── DATASET EXTRACT ──
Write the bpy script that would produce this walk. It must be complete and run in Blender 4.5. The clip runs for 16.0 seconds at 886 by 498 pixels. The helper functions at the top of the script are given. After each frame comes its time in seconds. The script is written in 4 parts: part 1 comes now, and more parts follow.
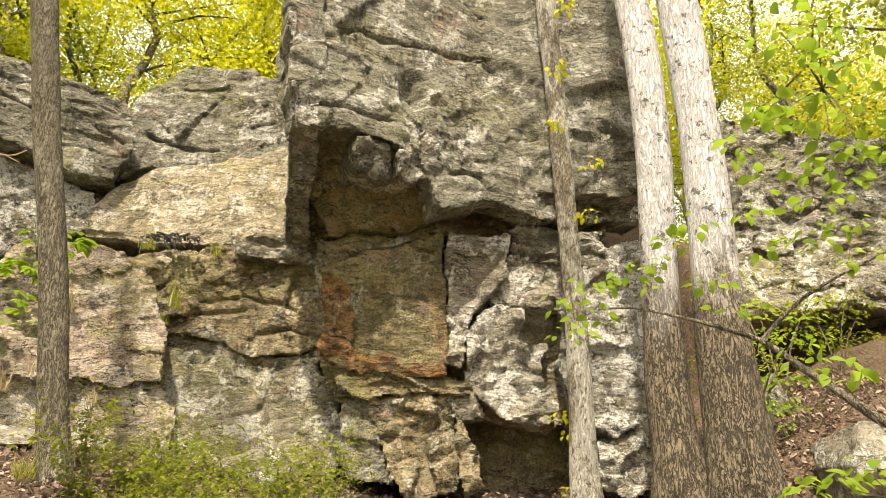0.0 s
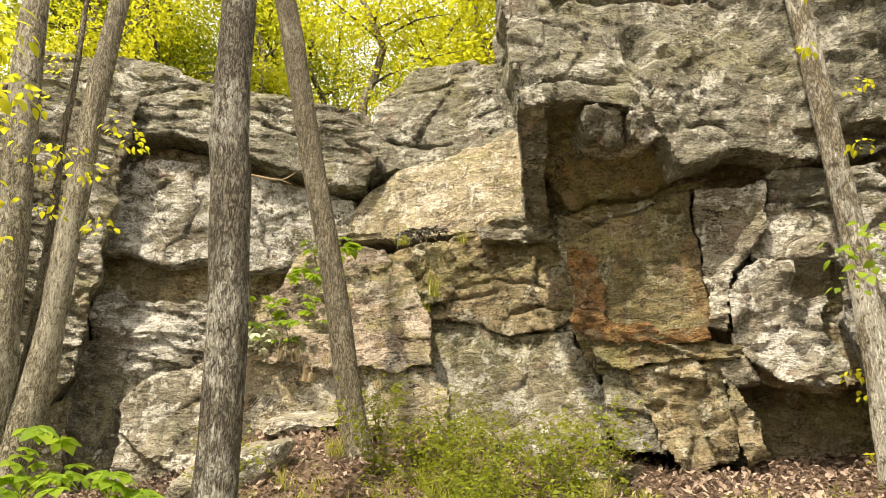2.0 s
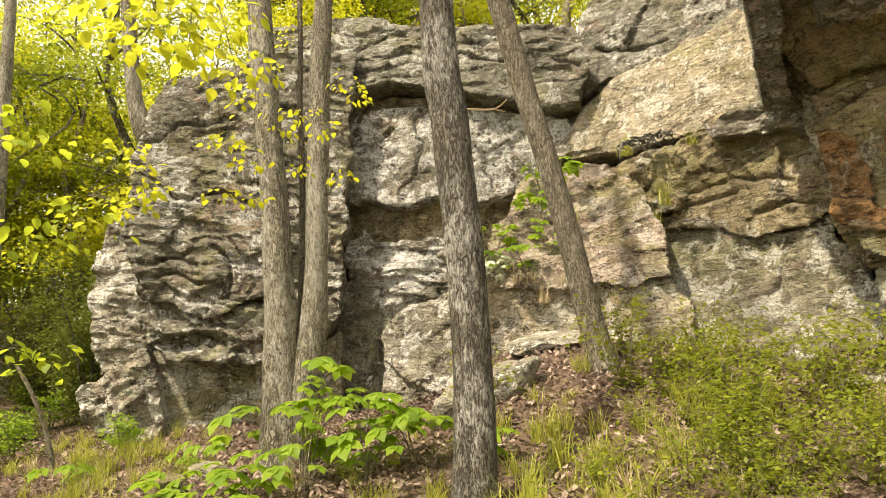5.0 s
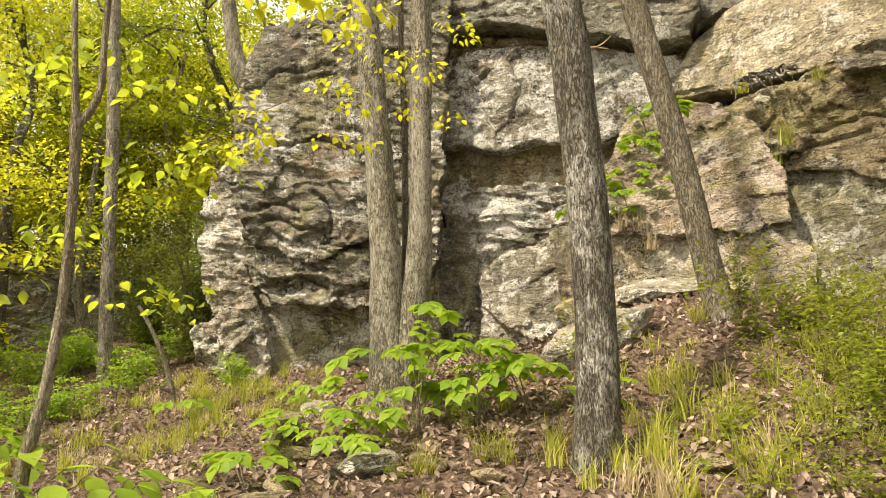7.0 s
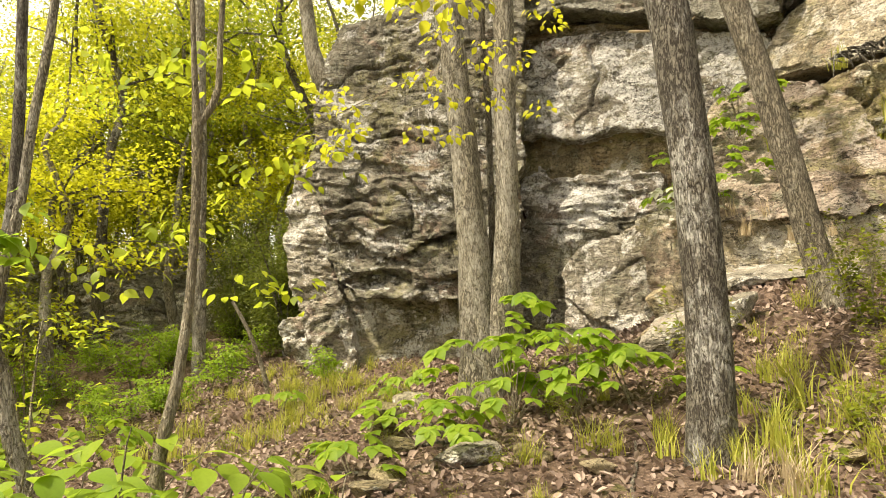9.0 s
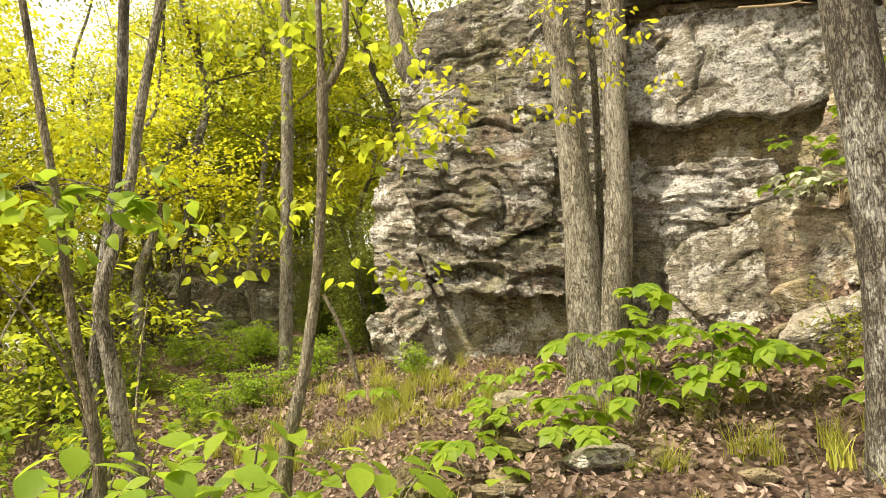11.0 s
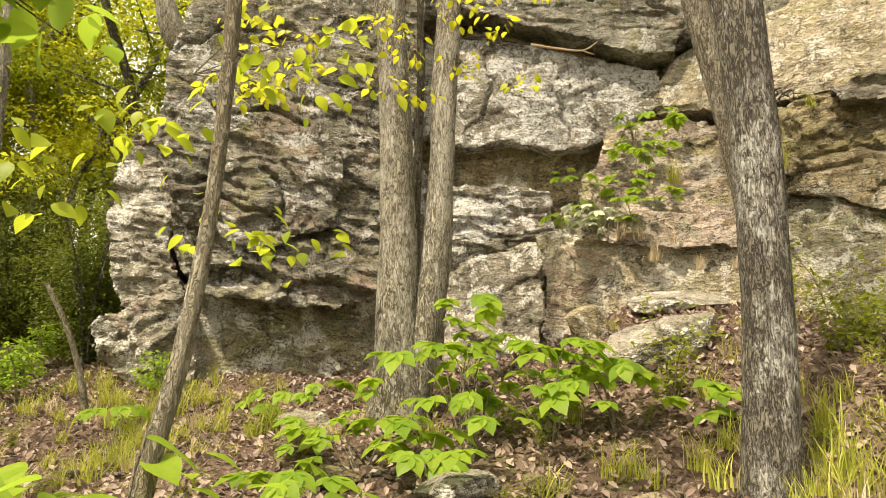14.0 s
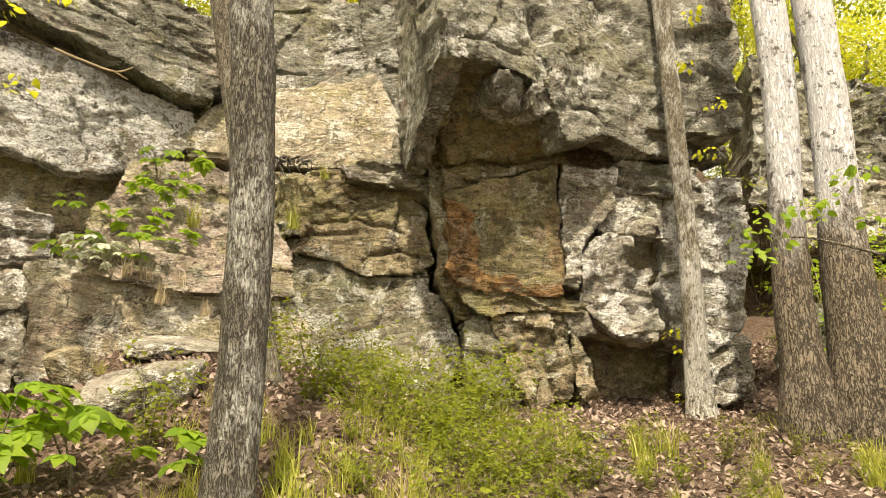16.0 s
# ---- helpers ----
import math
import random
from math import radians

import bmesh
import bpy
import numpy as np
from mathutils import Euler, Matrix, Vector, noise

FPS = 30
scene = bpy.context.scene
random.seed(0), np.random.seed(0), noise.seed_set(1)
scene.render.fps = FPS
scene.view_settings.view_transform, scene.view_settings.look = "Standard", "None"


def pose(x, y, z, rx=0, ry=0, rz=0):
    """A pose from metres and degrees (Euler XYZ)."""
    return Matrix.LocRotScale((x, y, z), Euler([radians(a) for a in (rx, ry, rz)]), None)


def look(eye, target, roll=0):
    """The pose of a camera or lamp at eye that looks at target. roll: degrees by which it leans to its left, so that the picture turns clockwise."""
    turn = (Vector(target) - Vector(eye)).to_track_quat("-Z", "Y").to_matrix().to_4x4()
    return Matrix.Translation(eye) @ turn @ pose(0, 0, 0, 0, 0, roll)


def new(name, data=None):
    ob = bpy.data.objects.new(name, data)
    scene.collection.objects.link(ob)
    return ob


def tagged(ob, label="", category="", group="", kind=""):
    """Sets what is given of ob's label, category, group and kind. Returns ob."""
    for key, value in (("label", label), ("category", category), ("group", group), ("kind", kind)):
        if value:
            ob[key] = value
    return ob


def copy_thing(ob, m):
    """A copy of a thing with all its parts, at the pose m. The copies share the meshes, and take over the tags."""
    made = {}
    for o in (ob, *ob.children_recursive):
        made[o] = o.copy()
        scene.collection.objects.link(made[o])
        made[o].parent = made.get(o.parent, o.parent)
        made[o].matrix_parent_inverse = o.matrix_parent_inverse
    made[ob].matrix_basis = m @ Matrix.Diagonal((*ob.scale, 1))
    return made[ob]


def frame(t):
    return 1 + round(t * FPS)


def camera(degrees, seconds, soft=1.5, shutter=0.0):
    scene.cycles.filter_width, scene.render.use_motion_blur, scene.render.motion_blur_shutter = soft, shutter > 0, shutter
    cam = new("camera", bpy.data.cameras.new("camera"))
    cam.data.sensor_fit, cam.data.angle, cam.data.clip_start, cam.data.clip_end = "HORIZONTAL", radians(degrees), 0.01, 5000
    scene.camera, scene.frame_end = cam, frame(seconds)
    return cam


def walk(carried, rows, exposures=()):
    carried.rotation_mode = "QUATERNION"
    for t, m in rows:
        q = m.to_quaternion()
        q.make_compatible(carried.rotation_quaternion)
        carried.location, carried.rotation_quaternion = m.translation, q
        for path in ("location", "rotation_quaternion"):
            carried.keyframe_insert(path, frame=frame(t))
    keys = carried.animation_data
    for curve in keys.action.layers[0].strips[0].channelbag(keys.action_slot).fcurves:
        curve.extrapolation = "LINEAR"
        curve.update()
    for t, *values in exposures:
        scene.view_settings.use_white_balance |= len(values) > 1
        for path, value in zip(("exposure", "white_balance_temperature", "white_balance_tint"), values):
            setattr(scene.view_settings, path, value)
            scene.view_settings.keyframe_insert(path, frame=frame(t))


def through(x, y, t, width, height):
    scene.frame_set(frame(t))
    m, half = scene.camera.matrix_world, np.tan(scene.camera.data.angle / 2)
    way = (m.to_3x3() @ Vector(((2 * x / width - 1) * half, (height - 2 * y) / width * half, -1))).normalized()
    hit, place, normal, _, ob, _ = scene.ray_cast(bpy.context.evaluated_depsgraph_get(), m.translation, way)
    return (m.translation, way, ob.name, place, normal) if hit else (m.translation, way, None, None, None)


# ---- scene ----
cam = camera(65.55, 16.0, soft=0.85)
PATH = [
    (0.0, -0.000, -0.000, 1.500, 108.97, -0.08, 0.21),
    (0.5, -0.036, 0.001, 1.499, 108.37, 0.13, 4.56),
    (1.0, -0.059, -0.038, 1.525, 107.63, 0.13, 10.39),
    (1.5, -0.068, -0.045, 1.518, 107.36, 0.53, 16.12),
    (2.0, -0.069, -0.063, 1.518, 106.85, 0.99, 20.99),
    (2.5, -0.061, -0.058, 1.506, 106.15, 1.78, 25.1),
    (3.0, -0.048, -0.051, 1.496, 105.46, 2.4, 29.77),
    (3.5, -0.034, -0.046, 1.486, 104.42, 2.49, 33.85),
    (4.0, -0.015, -0.032, 1.481, 103.44, 2.93, 36.84),
    (6.5, -0.325, -0.153, 1.512, 97.85, 2.52, 45.22),
    (7.0, -0.386, -0.164, 1.507, 97.13, 2.23, 47.17),
    (7.5, -0.452, -0.191, 1.509, 97.29, 2.44, 48.33),
    (8.0, -0.492, -0.267, 1.495, 97.55, 2.64, 49.64),
    (8.5, -0.542, -0.305, 1.494, 97.56, 2.32, 50.34),
    (9.0, -0.572, -0.354, 1.483, 96.94, 2.8, 52.63),
    (9.5, -0.620, -0.386, 1.463, 95.56, 3.23, 57.93),
    (12.0, -1.649, -0.537, 1.355, 97.74, 1.49, 57.49),
    (12.5, -1.872, -0.585, 1.293, 97.41, 1.02, 57.41),
    (13.0, -2.136, -0.538, 1.298, 96.81, 3.0, 53.92),
    (13.5, -2.354, -0.555, 1.296, 97.27, 0.47, 44.84),
    (14.0, -2.552, -0.560, 1.308, 99.06, -0.3, 33.07),
    (14.5, -2.613, -0.542, 1.324, 99.37, -0.35, 21.65),
    (15.0, -2.562, -0.513, 1.334, 100.51, -0.68, 13.37),
    (15.5, -2.461, -0.444, 1.344, 102.33, -0.46, 4.25),
    (16.0, -2.309, -0.457, 1.305, 103.07, -0.13, -4.94),
]
walk(cam, [(t, pose(x, y, z, rx, ry, rz)) for t, x, y, z, rx, ry, rz in PATH],
     exposures=[(0.0, 0.56, 7400.0, 11.0), (16.0, 0.56, 7400.0, 11.0)])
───
TASK STATEMENT –
Your task is to print the lines from the one containing "# ---- helpers" through the one containing "scene.render.fps = FPS", exactly and with nothing added.

THE COMPLETED TASK –
# ---- helpers ----
import math
import random
from math import radians

import bmesh
import bpy
import numpy as np
from mathutils import Euler, Matrix, Vector, noise

FPS = 30
scene = bpy.context.scene
random.seed(0), np.random.seed(0), noise.seed_set(1)
scene.render.fps = FPS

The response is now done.